Take the data below and write out exactly the lines from the one with "More parts follow." through the one with "return V, F"; omit every other line.
:::::
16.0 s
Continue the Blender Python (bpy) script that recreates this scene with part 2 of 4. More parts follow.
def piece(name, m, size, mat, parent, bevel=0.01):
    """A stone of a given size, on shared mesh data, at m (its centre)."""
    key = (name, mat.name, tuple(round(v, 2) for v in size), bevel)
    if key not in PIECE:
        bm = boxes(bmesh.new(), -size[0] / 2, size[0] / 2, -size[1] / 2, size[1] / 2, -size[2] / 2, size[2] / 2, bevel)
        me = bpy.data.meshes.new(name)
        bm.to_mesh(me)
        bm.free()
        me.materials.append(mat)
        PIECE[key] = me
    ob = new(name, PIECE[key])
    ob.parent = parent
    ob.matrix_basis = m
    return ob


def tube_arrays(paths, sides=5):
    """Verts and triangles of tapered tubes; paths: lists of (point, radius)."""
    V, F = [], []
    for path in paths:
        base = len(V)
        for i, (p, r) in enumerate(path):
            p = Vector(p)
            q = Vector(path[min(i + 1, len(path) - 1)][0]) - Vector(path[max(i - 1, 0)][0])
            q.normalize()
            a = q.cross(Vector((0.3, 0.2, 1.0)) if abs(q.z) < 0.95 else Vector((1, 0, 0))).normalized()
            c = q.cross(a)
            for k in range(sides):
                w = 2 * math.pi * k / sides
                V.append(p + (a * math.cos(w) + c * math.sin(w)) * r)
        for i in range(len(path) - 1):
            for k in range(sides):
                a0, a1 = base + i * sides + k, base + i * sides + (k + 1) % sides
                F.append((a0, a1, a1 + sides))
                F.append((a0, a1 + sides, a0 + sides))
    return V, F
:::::
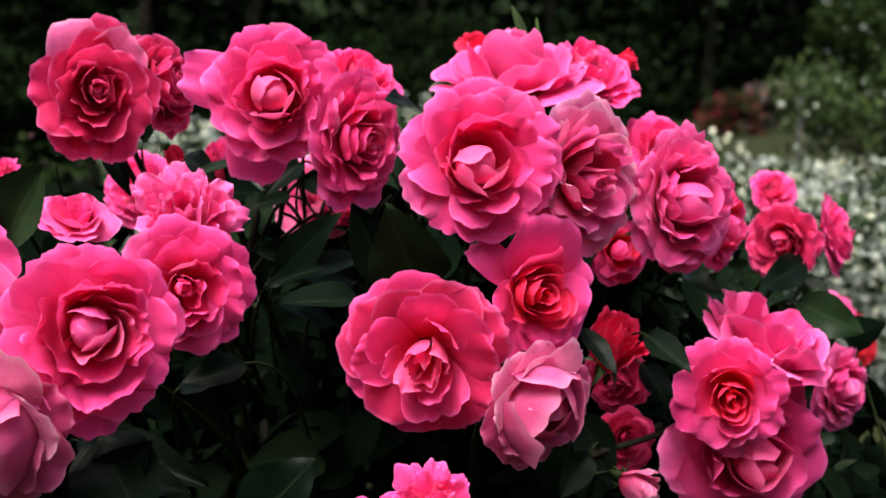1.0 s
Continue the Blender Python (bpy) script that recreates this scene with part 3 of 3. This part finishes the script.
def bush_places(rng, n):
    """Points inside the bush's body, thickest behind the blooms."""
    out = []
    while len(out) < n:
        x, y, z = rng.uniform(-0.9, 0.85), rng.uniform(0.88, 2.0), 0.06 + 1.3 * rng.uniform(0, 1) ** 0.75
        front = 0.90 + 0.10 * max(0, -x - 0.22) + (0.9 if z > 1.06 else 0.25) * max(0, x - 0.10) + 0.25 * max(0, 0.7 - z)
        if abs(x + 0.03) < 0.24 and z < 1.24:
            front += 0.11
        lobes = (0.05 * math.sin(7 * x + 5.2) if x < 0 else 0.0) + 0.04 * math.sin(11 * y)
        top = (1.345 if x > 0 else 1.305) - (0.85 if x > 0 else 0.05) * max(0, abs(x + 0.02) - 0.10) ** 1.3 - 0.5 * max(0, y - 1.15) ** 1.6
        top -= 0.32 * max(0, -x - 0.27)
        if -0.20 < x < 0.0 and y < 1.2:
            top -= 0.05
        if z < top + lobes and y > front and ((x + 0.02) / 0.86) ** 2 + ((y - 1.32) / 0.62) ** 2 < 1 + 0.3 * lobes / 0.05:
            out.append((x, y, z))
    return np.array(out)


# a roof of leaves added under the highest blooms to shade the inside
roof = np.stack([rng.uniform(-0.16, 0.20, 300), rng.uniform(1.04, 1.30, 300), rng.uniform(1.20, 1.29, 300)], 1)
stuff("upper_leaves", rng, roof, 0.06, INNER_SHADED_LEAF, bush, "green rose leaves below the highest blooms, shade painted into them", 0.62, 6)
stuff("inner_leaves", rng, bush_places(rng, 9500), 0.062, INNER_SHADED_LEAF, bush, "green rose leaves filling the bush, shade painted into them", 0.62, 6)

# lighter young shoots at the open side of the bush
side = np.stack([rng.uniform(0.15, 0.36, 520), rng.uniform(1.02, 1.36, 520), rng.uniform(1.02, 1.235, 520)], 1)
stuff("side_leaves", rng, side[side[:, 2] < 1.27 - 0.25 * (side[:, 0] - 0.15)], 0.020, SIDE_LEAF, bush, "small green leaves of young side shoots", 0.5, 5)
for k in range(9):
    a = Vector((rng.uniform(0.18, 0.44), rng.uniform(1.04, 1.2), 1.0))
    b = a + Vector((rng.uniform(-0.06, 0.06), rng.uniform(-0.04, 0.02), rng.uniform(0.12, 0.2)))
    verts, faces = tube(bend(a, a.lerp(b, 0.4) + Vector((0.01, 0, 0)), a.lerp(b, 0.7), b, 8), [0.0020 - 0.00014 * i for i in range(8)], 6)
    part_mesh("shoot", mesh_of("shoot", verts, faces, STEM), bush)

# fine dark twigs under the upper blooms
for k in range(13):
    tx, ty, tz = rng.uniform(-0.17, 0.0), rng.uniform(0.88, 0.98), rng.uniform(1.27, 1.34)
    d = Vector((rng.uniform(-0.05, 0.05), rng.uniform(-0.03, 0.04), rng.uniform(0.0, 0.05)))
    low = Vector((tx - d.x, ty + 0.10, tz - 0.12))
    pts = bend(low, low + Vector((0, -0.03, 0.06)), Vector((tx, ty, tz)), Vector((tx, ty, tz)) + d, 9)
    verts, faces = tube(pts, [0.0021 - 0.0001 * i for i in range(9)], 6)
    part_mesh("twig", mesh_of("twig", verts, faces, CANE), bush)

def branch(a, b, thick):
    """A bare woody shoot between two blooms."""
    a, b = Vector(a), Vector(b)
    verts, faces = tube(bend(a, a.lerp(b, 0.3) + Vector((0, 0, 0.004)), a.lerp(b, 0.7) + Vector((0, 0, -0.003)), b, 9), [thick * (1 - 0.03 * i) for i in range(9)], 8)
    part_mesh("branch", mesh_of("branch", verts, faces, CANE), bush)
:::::
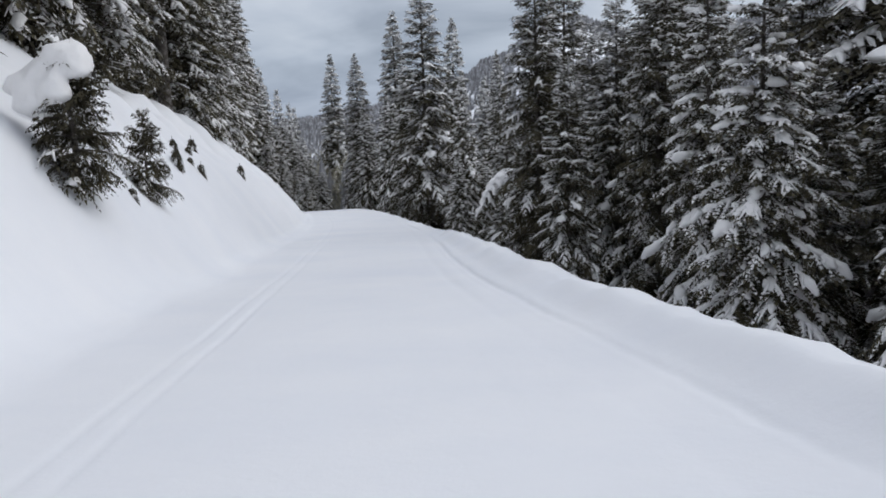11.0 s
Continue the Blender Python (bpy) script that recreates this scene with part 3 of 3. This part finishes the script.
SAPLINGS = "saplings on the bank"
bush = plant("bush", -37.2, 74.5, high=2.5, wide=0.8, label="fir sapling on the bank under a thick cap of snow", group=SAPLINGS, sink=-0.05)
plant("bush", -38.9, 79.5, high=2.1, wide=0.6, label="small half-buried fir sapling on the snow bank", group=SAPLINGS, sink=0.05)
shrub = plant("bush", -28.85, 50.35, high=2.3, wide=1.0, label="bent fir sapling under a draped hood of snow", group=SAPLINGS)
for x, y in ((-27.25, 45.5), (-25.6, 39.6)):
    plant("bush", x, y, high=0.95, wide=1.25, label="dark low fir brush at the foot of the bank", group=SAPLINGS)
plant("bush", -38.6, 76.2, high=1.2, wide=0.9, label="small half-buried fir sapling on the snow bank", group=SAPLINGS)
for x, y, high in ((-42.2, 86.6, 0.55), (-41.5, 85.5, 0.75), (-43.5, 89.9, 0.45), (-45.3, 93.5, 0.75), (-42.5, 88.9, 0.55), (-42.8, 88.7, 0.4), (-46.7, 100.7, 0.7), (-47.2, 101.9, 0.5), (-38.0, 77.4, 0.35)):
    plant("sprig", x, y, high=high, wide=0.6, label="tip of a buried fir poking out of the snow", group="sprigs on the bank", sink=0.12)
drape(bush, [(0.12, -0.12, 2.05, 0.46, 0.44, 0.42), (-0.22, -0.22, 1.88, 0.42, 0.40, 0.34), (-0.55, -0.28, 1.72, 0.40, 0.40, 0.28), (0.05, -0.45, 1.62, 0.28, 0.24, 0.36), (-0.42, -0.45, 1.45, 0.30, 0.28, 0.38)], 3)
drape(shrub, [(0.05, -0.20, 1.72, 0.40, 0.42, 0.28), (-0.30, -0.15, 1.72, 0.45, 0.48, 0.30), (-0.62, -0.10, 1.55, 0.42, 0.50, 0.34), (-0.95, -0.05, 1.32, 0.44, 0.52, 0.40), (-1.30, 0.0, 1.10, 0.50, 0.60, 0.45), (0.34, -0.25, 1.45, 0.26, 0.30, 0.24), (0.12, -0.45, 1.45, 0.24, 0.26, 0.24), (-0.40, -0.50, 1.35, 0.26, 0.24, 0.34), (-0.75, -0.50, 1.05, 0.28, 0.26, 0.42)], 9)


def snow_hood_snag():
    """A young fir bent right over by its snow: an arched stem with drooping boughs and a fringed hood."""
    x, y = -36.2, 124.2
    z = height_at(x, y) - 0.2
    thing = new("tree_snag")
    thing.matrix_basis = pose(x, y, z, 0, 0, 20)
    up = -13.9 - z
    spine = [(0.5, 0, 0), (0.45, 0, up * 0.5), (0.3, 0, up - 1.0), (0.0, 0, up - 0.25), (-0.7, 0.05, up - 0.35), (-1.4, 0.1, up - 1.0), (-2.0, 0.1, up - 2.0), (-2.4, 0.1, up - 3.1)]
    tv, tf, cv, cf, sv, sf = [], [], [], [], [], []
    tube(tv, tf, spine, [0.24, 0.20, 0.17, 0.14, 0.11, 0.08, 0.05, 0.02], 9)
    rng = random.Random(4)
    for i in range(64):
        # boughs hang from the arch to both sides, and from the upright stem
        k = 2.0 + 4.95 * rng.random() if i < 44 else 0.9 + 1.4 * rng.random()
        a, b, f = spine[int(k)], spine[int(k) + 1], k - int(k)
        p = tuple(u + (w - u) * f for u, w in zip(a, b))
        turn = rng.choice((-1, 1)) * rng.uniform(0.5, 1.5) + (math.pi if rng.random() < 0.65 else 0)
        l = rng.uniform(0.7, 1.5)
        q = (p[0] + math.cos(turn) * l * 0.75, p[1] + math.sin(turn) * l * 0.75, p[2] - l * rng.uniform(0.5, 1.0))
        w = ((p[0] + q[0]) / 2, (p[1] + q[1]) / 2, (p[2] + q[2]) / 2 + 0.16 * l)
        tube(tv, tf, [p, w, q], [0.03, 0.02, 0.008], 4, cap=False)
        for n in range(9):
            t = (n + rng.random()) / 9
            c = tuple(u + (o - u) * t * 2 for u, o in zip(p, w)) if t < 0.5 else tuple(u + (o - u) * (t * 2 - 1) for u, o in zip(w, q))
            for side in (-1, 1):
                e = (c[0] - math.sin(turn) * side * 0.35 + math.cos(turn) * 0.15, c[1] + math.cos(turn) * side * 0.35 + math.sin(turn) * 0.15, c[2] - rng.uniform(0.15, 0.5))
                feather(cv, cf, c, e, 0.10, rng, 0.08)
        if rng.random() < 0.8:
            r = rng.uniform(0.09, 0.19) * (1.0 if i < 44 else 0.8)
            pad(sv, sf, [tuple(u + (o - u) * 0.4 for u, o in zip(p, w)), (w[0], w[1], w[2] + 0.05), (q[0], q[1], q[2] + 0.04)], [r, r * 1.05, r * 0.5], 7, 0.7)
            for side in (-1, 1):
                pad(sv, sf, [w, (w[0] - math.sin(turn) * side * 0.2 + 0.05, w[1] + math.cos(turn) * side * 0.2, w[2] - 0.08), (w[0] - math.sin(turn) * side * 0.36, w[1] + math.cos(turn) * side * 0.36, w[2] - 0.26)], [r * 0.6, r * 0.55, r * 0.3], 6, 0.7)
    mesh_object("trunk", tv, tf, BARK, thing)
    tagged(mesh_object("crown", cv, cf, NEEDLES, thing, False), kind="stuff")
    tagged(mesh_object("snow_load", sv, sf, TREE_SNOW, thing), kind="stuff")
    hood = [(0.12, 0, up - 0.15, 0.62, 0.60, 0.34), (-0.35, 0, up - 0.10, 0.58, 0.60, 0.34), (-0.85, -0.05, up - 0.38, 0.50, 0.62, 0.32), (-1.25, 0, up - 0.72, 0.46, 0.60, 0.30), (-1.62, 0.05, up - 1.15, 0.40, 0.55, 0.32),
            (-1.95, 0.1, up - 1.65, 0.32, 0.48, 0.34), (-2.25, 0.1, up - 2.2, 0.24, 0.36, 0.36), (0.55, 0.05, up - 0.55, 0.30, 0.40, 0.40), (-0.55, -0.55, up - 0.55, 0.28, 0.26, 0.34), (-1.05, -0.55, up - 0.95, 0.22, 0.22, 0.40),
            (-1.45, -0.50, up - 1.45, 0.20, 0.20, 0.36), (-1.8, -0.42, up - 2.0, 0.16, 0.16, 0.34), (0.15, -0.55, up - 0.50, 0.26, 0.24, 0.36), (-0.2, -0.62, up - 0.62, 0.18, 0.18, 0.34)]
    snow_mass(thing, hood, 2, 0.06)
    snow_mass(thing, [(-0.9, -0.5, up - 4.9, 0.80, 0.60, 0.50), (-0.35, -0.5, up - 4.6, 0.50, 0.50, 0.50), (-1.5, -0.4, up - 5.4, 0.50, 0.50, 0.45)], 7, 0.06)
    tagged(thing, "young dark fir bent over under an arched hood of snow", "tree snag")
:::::
Expected answer
Continue the Blender Python (bpy) script that recreates this scene with part 2 of 4. More parts follow.
def piece(name, m, size, mat, parent, bevel=0.01):
    """A stone of a given size, on shared mesh data, at m (its centre)."""
    key = (name, mat.name, tuple(round(v, 2) for v in size), bevel)
    if key not in PIECE:
        bm = boxes(bmesh.new(), -size[0] / 2, size[0] / 2, -size[1] / 2, size[1] / 2, -size[2] / 2, size[2] / 2, bevel)
        me = bpy.data.meshes.new(name)
        bm.to_mesh(me)
        bm.free()
        me.materials.append(mat)
        PIECE[key] = me
    ob = new(name, PIECE[key])
    ob.parent = parent
    ob.matrix_basis = m
    return ob


def tube_arrays(paths, sides=5):
    """Verts and triangles of tapered tubes; paths: lists of (point, radius)."""
    V, F = [], []
    for path in paths:
        base = len(V)
        for i, (p, r) in enumerate(path):
            p = Vector(p)
            q = Vector(path[min(i + 1, len(path) - 1)][0]) - Vector(path[max(i - 1, 0)][0])
            q.normalize()
            a = q.cross(Vector((0.3, 0.2, 1.0)) if abs(q.z) < 0.95 else Vector((1, 0, 0))).normalized()
            c = q.cross(a)
            for k in range(sides):
                w = 2 * math.pi * k / sides
                V.append(p + (a * math.cos(w) + c * math.sin(w)) * r)
        for i in range(len(path) - 1):
            for k in range(sides):
                a0, a1 = base + i * sides + k, base + i * sides + (k + 1) % sides
                F.append((a0, a1, a1 + sides))
                F.append((a0, a1 + sides, a0 + sides))
    return V, F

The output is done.